Data:
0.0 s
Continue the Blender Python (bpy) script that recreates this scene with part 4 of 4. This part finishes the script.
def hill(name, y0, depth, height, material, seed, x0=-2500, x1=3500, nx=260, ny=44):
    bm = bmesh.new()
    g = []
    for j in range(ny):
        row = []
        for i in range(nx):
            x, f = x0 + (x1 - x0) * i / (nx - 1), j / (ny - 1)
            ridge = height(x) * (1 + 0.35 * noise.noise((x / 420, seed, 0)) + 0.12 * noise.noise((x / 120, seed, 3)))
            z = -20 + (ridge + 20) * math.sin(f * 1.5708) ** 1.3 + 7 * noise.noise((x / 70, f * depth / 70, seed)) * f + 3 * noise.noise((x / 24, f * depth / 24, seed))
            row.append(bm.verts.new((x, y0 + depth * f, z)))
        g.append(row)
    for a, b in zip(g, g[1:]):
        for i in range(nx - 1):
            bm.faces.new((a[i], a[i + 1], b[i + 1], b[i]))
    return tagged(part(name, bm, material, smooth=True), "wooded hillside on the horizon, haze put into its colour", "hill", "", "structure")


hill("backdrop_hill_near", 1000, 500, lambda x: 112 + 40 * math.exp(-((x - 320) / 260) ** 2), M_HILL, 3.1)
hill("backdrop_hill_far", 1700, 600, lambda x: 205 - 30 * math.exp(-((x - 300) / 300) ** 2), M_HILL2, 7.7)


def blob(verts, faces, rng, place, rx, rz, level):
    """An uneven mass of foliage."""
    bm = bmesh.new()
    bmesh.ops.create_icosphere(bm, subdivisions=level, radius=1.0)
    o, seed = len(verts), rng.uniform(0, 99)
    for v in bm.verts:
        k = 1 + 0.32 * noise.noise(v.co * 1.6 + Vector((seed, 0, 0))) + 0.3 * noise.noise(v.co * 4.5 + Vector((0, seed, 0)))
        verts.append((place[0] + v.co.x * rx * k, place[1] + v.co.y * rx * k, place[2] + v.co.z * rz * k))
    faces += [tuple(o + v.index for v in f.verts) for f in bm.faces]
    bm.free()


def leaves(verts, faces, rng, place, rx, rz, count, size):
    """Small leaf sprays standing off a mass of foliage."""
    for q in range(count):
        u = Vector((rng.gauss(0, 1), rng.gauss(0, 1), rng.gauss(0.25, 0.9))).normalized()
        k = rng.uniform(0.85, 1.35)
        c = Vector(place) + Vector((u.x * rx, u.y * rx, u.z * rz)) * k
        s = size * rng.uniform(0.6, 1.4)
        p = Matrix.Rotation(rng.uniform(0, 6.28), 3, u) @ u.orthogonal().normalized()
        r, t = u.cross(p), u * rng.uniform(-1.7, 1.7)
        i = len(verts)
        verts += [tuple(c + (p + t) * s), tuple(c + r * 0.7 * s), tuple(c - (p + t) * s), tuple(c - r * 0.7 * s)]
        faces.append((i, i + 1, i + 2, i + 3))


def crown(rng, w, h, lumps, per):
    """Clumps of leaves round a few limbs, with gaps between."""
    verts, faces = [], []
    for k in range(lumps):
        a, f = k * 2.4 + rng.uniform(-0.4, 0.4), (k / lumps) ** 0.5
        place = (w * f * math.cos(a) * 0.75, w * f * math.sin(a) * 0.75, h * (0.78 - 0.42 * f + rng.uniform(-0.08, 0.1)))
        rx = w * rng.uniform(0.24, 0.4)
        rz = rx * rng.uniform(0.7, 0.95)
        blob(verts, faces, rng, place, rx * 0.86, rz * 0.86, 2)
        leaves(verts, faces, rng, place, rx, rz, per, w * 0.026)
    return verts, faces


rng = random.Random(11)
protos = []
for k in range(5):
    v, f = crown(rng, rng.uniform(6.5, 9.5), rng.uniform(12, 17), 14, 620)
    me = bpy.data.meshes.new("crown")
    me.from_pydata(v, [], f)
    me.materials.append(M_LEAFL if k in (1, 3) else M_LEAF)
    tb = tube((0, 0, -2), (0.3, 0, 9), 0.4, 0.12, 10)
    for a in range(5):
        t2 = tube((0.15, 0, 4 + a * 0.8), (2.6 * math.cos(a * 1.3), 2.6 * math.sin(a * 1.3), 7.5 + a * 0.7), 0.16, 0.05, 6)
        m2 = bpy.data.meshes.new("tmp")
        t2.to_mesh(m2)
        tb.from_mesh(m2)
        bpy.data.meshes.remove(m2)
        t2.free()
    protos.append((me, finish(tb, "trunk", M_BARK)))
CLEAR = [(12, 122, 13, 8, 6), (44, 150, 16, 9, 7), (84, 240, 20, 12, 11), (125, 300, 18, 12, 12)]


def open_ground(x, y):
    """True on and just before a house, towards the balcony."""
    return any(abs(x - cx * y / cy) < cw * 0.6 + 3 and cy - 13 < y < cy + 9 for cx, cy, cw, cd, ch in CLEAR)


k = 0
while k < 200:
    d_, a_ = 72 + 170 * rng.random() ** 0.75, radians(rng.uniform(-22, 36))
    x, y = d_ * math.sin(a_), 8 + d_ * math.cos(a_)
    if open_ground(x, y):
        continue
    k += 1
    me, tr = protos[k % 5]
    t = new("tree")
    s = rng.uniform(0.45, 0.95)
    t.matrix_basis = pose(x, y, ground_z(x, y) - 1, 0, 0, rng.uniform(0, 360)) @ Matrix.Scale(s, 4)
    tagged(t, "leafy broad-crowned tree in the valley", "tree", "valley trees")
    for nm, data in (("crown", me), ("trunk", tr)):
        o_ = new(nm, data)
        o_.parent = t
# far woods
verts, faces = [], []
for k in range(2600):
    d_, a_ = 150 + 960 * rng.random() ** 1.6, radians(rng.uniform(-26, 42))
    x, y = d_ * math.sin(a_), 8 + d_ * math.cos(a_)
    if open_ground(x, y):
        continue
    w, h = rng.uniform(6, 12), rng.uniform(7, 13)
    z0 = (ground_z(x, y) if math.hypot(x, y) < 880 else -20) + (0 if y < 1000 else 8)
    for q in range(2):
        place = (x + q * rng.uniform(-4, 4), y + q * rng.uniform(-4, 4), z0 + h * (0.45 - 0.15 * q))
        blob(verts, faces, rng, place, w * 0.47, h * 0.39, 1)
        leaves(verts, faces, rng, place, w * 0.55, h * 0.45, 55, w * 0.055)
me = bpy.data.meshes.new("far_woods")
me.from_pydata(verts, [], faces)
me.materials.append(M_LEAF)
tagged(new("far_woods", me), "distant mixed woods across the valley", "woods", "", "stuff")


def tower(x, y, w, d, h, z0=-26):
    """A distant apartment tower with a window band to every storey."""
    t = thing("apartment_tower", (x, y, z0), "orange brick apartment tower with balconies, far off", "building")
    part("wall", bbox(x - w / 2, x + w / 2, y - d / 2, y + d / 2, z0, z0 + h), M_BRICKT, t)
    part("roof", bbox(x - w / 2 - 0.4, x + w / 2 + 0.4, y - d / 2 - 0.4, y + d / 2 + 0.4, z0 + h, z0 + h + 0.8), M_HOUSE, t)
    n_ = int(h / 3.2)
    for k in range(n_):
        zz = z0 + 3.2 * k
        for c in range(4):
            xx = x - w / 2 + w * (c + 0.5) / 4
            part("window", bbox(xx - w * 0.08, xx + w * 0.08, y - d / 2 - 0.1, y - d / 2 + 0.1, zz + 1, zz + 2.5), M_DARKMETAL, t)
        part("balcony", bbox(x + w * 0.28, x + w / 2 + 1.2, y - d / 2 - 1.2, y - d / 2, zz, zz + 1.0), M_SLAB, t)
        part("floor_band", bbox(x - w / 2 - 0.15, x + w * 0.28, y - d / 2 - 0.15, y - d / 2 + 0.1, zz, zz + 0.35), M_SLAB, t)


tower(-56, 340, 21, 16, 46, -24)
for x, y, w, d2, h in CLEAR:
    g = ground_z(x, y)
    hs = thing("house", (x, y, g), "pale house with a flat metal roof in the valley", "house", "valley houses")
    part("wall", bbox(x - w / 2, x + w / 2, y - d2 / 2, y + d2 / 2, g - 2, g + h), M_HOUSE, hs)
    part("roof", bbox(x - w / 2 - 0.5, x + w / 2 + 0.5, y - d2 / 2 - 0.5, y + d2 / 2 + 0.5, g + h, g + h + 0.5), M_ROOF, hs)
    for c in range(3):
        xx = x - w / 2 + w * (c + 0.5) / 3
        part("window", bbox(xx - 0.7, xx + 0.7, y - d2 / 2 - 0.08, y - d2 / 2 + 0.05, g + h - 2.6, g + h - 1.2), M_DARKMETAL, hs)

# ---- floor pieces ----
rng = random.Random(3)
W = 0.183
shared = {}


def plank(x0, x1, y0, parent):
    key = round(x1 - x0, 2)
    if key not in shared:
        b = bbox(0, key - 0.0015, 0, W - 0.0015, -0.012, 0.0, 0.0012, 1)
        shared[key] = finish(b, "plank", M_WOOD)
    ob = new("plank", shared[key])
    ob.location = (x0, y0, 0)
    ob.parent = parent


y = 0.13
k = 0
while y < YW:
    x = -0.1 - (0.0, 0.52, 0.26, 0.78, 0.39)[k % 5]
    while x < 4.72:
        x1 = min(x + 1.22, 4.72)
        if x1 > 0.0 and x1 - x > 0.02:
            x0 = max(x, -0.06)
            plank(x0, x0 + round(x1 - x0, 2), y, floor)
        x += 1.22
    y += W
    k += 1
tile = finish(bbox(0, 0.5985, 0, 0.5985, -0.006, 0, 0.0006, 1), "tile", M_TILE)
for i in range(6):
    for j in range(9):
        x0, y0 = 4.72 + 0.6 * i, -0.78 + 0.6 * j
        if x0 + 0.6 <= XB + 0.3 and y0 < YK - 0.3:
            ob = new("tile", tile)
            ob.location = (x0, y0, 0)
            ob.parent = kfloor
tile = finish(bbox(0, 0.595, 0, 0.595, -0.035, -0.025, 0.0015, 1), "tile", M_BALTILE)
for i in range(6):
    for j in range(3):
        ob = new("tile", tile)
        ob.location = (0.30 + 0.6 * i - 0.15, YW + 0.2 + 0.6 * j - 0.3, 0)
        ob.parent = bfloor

Requirements: Please print the material above exactly as it appears, from its first line through the line containing "wooded hillside on", inclusive, and stop there.

Solution to this exercise:
0.0 s
Continue the Blender Python (bpy) script that recreates this scene with part 4 of 4. This part finishes the script.
def hill(name, y0, depth, height, material, seed, x0=-2500, x1=3500, nx=260, ny=44):
    bm = bmesh.new()
    g = []
    for j in range(ny):
        row = []
        for i in range(nx):
            x, f = x0 + (x1 - x0) * i / (nx - 1), j / (ny - 1)
            ridge = height(x) * (1 + 0.35 * noise.noise((x / 420, seed, 0)) + 0.12 * noise.noise((x / 120, seed, 3)))
            z = -20 + (ridge + 20) * math.sin(f * 1.5708) ** 1.3 + 7 * noise.noise((x / 70, f * depth / 70, seed)) * f + 3 * noise.noise((x / 24, f * depth / 24, seed))
            row.append(bm.verts.new((x, y0 + depth * f, z)))
        g.append(row)
    for a, b in zip(g, g[1:]):
        for i in range(nx - 1):
            bm.faces.new((a[i], a[i + 1], b[i + 1], b[i]))
    return tagged(part(name, bm, material, smooth=True), "wooded hillside on the horizon, haze put into its colour", "hill", "", "structure")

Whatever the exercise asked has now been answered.